Last night, I made four points:

  1. Hassell should not adopt a written ‘hierarchy’ of bodies to discharge. She sits in a judicial capacity and is required to consider each case on its merits, not impose a one-size-fits-all approach like her cab rank rule. She would be the only senior coroner in the country to have such a code, and it would inevitably be adopted by other areas: enshrining her approach elsewhere.
  2. She should immediately contact the neighbouring coroners in North London (covering, for example, Barnet and Enfield) and East London (covering, for example, Newham and Redbridge). They deal with large Jewish and Muslim populations far better than Hassell has.
  3. She should institute a review at some future date of how Jewish and Muslim residents are being treated by whatever system she adopts. This will allow it to be an iterative process where she can learn.

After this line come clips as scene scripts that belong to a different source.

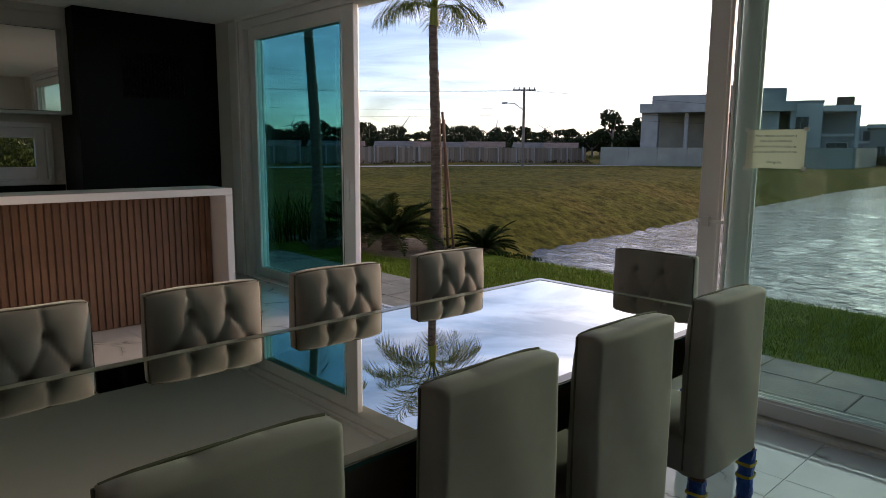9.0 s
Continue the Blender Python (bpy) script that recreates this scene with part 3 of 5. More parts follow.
def niche_unit():
    xf = -6.29
    u = thing("niche_cabinet", "grey lacquered cabinet over the niche with a mirrored flap door", "cabinet")
    y0, y1 = YK + 0.003, 3.30
    part("side_panel", box(-6.588, xf, 3.282, 3.305, 0.0, 2.51, 0.002), M_CAB, u)
    part("side_panel", box(-6.588, xf, y0 + 0.001, y0 + 0.022, 0.0, 2.51, 0.002), M_CAB, u)
    part("body", merge(box(-6.588, xf - 0.02, y0 + 0.023, 3.281, 1.94, 2.51), ), M_CAB, u)
    part("bottom_panel", box(-6.588, xf, y0 + 0.023, 3.281, 1.90, 1.938, 0.002), M_CAB, u)
    d = part("door", box(xf - 0.019, xf - 0.002, y0 + 0.035, 3.275, 1.955, 2.488, 0.002), M_DARKPLASTIC, u, "dark edged mirrored flap door")
    part("mirror", box(xf - 0.0019, xf + 0.001, y0 + 0.043, 3.267, 1.963, 2.48), M_MIRROR, d, "bronze-tinted mirror panel")
    part("crown", merge(box(-6.588, xf + 0.012, y0 + 0.001, 3.31, 2.512, 2.575, 0.002), box(-6.588, xf + 0.03, y0 + 0.001, 3.325, 2.577, H - 0.001, 0.002)), M_CAB, u)


niche_unit()


def upper_cabinet():
    xf = -6.50
    u = thing("wall_cabinet", "grey wall cabinet with four bronze mirror doors", "cabinet")
    y0, y1, z0, z1 = 3.327, 5.555, 1.68, 2.50
    part("body", box(XK + 0.001, xf - 0.022, y0, y1, z0 + 0.026, z1 - 0.02, 0.002), M_CAB, u)
    part("bottom_panel", box(XK + 0.001, xf + 0.012, y0, y1, z0, z0 + 0.025, 0.002), M_CAB, u)
    part("side_panel", box(xf - 0.021, xf + 0.012, y1 - 0.05, y1, z0 + 0.026, z1, 0.002), M_CAB, u)
    part("side_panel", box(xf - 0.021, xf + 0.012, y0, y0 + 0.022, z0 + 0.026, z1, 0.002), M_CAB, u)
    part("top_panel", box(xf - 0.021, xf + 0.012, y0 + 0.023, y1 - 0.051, z1 - 0.02, z1, 0.002), M_CAB, u)
    part("crown", merge(box(XK + 0.001, xf - 0.002, y0, y1, z1 + 0.001, H - 0.07, 0.002), box(XK + 0.001, xf + 0.006, y0, y1, H - 0.069, H - 0.001, 0.002)), M_CAB, u)
    a0, w = y0 + 0.027, 0.5275
    for i in range(4):
        d = part("door", box(xf - 0.02, xf - 0.003, a0 + i * w + 0.0015, a0 + (i + 1) * w - 0.0015, z0 + 0.03, z1 - 0.024, 0.002), M_DARKPLASTIC, u, "dark edged mirror door")
        part("mirror", box(xf - 0.0029, xf, a0 + i * w + 0.004, a0 + (i + 1) * w - 0.004, z0 + 0.034, z1 - 0.028), M_MIRROR, d, "bronze-tinted mirror panel")


upper_cabinet()


def base_unit(y0, y1, drawers):
    xf = -6.30
    u = thing("base_cabinet", "pale lacquered kitchen base cabinet with drawers on a black plinth", "cabinet", "kitchen base cabinets")
    part("body", box(XK + 0.001, xf - 0.02, y0 + 0.001, y1 - 0.001, 0.1, 0.80), M_CAB, u)
    part("plinth", box(XK + 0.05, xf - 0.03, y0 + 0.001, y1 - 0.001, 0, 0.099), M_BLACK, u)
    n = 3 if drawers else 1
    h = 0.69 / n
    for i in range(n):
        d = part("drawer" if drawers else "door", box(xf - 0.018, xf, y0 + 0.004, y1 - 0.004, 0.105 + i * h + 0.003, 0.105 + (i + 1) * h - 0.016, 0.002), M_DRAWER, u)
        part("handle", box(xf - 0.018, xf + 0.012, y0 + 0.006, y1 - 0.006, 0.105 + (i + 1) * h - 0.015, 0.105 + (i + 1) * h - 0.006, 0.002), M_CHROME, d)
    return u


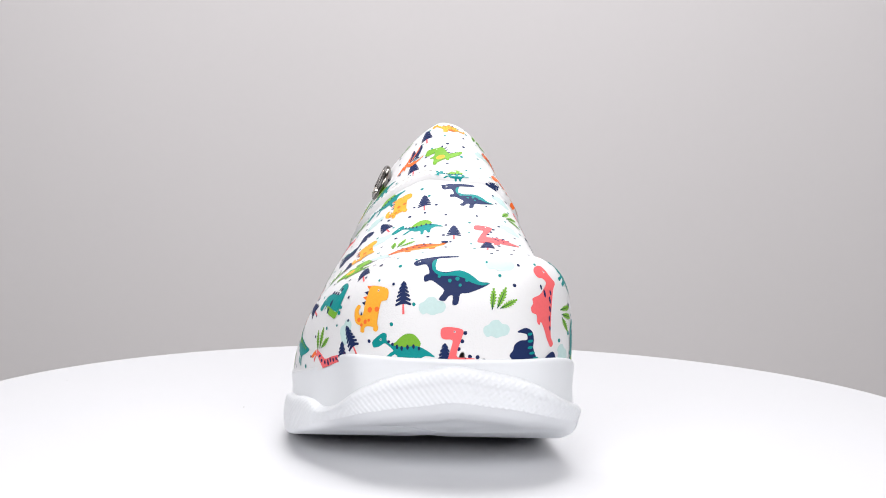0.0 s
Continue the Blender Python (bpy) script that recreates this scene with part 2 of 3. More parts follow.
def dimple(m):
    n, l = m.node_tree.nodes, m.node_tree.links
    uv = n.new("ShaderNodeUVMap"); uv.uv_map = "surface"
    turn = n.new("ShaderNodeMapping")
    turn.inputs["Rotation"].default_value = (0, 0, radians(8))
    turn.inputs["Scale"].default_value = (2 * math.pi / 0.0024,) * 3
    l.new(uv.outputs[0], turn.inputs[0])
    sep = n.new("ShaderNodeSeparateXYZ"); l.new(turn.outputs[0], sep.inputs[0])
    sines = []
    for k in range(2):
        s = n.new("ShaderNodeMath"); s.operation = "SINE"
        l.new(sep.outputs[k], s.inputs[0]); sines.append(s)
    mul = n.new("ShaderNodeMath"); mul.operation = "MULTIPLY"
    l.new(sines[0].outputs[0], mul.inputs[0]); l.new(sines[1].outputs[0], mul.inputs[1])
    k = n.new("ShaderNodeBump")
    k.inputs["Strength"].default_value, k.inputs["Distance"].default_value = 1.0, 0.00009
    l.new(mul.outputs[0], k.inputs["Height"])
    l.new(k.outputs[0], n["Principled BSDF"].inputs["Normal"])


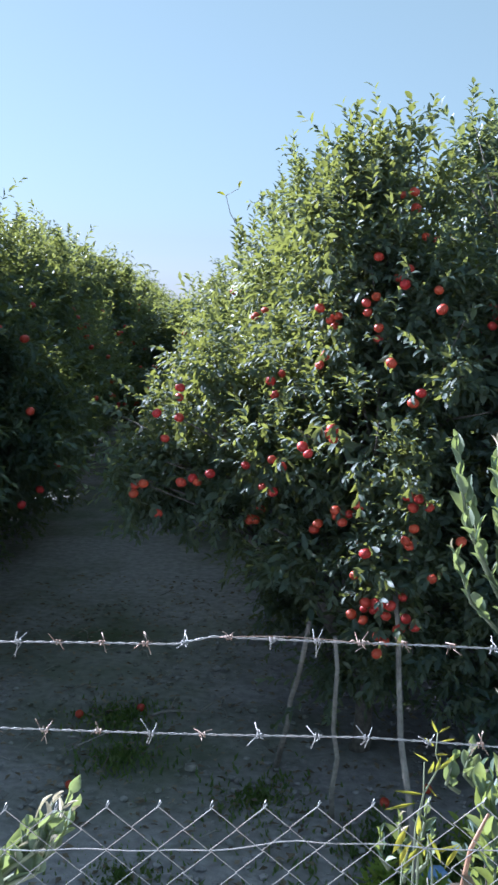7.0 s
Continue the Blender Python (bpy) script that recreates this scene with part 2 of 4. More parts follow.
def in_lobes(rng, lobes, n, inner=0.55, floor=0.6, gaps=-0.75):
    """Places and outward ways near the skin of a crown made of ellipsoid lobes."""
    lobes = np.array(lobes, float)
    c, r = lobes[:, :3], lobes[:, 3:]
    weight = (r[:, 0] * r[:, 1] + r[:, 1] * r[:, 2] + r[:, 0] * r[:, 2])
    pick = rng.choice(len(lobes), n * 3, p=weight / weight.sum())
    d = unit(rng.normal(0, 1, (n * 3, 3)))
    rad = rng.uniform(inner ** 2, 1.08, n * 3) ** 0.5
    p = c[pick] + d * r[pick] * rad[:, None]
    depth = np.linalg.norm((p[:, None] - c[None]) / r[None], axis=2).min(1)
    keep = (depth > inner) & (p[:, 2] > floor) & ((clump(p, 1.3) > gaps) | (depth < 0.8))
    out = unit(d / r[pick])
    return p[keep][:n], out[keep][:n]


# ---- one fruit, shared by all ----
def fruit_mesh(name="fruit"):
    bm = bmesh.new()
    bmesh.ops.create_uvsphere(bm, u_segments=16, v_segments=10, radius=1.0)
    for v in bm.verts:
        r = math.hypot(v.co.x, v.co.y)
        v.co.z = v.co.z * 0.86 - (0.16 * max(0, 1 - r / 0.45) ** 1.5 if v.co.z > 0 else -0.07 * max(0, 1 - r / 0.35))
        a = math.atan2(v.co.y, v.co.x)
        k = 1 + 0.015 * math.sin(5 * a) * r
        v.co.x, v.co.y = v.co.x * k, v.co.y * k
    for f in bm.faces:
        f.smooth = True
    me = bpy.data.meshes.new(name)
    bm.to_mesh(me)
    bm.free()
    me.materials.append(PEEL)
    return me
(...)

  4. Even despite doing all the above, it was not clear to me that Hassell understood the harm she was causing. The High Court found that she has acted unreasonably, and yet she continues to do so. As noted above, she sits in a judicial capacity, and that requires her to use her discretion. If she can’t, she can’t be a senior coroner.

Judging by the Jewish and Muslim community representatives that spoke to me afterwards, it’s fair to say these views were reflected across the room. It’s absolutely imperative that our community gets a senior coroner that reflects those views – and if Hassell can’t, she can’t do the job.